→ **TASK DESCRIPTION**: Retype exactly the lines from the first one through the line with "limb(jp, jd *", including both ends; skip any pictures.

→ **DATA PROVIDED**:
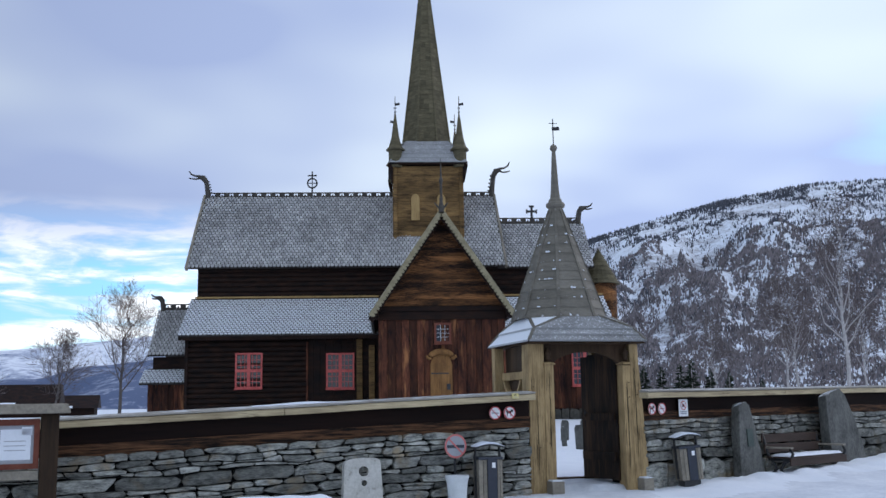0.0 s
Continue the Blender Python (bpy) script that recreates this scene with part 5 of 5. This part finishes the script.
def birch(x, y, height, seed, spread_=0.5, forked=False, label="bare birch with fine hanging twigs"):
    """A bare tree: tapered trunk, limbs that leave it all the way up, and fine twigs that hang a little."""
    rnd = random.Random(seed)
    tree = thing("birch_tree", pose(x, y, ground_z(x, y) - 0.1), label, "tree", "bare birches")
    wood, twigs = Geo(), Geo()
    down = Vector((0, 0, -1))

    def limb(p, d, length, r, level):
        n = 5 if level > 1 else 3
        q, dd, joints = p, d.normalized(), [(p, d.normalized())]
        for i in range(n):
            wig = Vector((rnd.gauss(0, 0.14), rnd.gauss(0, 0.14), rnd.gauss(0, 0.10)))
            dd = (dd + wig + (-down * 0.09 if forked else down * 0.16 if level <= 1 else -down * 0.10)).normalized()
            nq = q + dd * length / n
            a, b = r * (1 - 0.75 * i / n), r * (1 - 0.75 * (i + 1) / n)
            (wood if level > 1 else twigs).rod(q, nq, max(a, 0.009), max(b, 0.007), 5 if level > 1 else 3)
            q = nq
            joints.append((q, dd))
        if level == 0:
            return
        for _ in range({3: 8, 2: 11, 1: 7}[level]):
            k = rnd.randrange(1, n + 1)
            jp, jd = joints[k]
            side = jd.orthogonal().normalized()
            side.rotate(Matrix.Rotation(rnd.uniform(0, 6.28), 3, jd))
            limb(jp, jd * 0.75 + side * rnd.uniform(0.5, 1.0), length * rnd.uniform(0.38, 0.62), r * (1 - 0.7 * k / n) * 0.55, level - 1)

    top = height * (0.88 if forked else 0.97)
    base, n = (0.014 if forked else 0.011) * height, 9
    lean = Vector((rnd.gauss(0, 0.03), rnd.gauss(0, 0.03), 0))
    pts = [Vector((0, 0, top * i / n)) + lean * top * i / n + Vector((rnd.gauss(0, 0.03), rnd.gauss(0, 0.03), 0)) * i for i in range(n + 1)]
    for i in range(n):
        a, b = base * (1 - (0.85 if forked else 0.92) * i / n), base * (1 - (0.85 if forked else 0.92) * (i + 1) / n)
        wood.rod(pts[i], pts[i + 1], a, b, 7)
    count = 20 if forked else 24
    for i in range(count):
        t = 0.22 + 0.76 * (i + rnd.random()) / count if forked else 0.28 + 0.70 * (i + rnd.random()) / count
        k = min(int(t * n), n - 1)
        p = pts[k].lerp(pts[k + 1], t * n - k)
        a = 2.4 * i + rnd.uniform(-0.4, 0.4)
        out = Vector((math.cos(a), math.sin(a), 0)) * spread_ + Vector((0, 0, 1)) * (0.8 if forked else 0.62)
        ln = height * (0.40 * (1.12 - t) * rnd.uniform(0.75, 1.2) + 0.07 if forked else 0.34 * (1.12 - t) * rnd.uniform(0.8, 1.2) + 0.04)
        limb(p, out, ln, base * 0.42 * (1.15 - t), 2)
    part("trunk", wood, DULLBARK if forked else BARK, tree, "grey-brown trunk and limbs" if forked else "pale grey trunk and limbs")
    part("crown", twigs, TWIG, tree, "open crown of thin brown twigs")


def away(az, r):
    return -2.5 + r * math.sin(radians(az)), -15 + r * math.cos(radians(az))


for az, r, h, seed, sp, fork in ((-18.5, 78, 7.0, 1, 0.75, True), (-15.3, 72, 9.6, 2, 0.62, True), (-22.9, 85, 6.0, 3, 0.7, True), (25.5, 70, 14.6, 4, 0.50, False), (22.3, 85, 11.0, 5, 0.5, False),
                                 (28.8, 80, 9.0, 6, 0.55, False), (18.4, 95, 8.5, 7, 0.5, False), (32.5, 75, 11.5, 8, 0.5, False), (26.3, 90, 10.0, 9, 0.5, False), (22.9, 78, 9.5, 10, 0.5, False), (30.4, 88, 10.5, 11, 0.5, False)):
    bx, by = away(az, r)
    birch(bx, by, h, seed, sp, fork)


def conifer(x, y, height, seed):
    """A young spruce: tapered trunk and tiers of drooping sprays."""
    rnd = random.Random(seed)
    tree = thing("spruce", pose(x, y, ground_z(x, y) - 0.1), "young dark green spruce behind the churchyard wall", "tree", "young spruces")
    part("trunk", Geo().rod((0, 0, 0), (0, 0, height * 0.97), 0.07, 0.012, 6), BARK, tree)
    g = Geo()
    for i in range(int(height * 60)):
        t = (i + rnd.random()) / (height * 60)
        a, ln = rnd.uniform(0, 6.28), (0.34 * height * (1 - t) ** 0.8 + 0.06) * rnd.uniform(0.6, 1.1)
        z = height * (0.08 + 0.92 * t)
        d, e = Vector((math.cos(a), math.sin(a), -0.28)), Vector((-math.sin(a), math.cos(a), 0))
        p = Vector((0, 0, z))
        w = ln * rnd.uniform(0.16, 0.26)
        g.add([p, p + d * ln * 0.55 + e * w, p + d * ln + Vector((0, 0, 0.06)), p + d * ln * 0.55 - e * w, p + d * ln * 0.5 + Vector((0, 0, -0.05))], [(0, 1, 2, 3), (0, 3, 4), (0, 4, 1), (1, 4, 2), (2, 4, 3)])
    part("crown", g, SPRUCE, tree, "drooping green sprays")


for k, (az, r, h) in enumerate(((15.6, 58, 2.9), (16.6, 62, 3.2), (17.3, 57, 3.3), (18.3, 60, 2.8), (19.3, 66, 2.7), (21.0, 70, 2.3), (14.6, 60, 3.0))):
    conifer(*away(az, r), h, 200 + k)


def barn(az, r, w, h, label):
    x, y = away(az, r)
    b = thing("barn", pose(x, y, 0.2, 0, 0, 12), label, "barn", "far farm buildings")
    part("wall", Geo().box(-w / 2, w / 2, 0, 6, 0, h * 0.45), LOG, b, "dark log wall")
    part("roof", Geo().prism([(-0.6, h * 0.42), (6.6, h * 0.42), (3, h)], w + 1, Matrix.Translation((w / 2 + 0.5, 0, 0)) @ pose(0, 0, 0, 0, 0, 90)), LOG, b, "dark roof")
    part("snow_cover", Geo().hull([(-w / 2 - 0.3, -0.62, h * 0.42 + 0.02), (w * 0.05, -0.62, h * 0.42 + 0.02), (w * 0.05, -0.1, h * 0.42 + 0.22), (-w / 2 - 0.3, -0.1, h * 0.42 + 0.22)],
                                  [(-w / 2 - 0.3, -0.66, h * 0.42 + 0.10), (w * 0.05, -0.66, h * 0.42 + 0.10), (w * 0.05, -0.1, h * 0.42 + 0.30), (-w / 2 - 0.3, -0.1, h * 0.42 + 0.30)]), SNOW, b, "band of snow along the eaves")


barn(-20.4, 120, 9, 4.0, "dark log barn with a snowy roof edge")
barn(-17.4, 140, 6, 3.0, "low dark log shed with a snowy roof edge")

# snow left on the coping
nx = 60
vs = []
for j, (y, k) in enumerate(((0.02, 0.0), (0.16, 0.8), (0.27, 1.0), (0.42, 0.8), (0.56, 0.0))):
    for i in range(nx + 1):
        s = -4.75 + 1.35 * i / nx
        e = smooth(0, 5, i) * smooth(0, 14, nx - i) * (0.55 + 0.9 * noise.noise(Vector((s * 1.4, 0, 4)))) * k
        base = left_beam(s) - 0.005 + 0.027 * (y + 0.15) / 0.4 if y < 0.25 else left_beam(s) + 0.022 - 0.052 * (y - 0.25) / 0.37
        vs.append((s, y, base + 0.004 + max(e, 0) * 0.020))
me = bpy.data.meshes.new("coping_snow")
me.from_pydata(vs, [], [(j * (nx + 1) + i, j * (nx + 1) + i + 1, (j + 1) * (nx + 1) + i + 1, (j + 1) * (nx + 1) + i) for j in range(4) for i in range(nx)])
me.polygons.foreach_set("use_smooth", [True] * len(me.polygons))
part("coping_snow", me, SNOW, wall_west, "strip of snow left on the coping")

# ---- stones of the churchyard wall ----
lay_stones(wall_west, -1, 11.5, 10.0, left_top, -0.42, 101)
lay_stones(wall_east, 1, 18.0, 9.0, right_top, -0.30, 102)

→ **ANSWER TO THIS TASK**:
0.0 s
Continue the Blender Python (bpy) script that recreates this scene with part 5 of 5. This part finishes the script.
def birch(x, y, height, seed, spread_=0.5, forked=False, label="bare birch with fine hanging twigs"):
    """A bare tree: tapered trunk, limbs that leave it all the way up, and fine twigs that hang a little."""
    rnd = random.Random(seed)
    tree = thing("birch_tree", pose(x, y, ground_z(x, y) - 0.1), label, "tree", "bare birches")
    wood, twigs = Geo(), Geo()
    down = Vector((0, 0, -1))

    def limb(p, d, length, r, level):
        n = 5 if level > 1 else 3
        q, dd, joints = p, d.normalized(), [(p, d.normalized())]
        for i in range(n):
            wig = Vector((rnd.gauss(0, 0.14), rnd.gauss(0, 0.14), rnd.gauss(0, 0.10)))
            dd = (dd + wig + (-down * 0.09 if forked else down * 0.16 if level <= 1 else -down * 0.10)).normalized()
            nq = q + dd * length / n
            a, b = r * (1 - 0.75 * i / n), r * (1 - 0.75 * (i + 1) / n)
            (wood if level > 1 else twigs).rod(q, nq, max(a, 0.009), max(b, 0.007), 5 if level > 1 else 3)
            q = nq
            joints.append((q, dd))
        if level == 0:
            return
        for _ in range({3: 8, 2: 11, 1: 7}[level]):
            k = rnd.randrange(1, n + 1)
            jp, jd = joints[k]
            side = jd.orthogonal().normalized()
            side.rotate(Matrix.Rotation(rnd.uniform(0, 6.28), 3, jd))
            limb(jp, jd * 0.75 + side * rnd.uniform(0.5, 1.0), length * rnd.uniform(0.38, 0.62), r * (1 - 0.7 * k / n) * 0.55, level - 1)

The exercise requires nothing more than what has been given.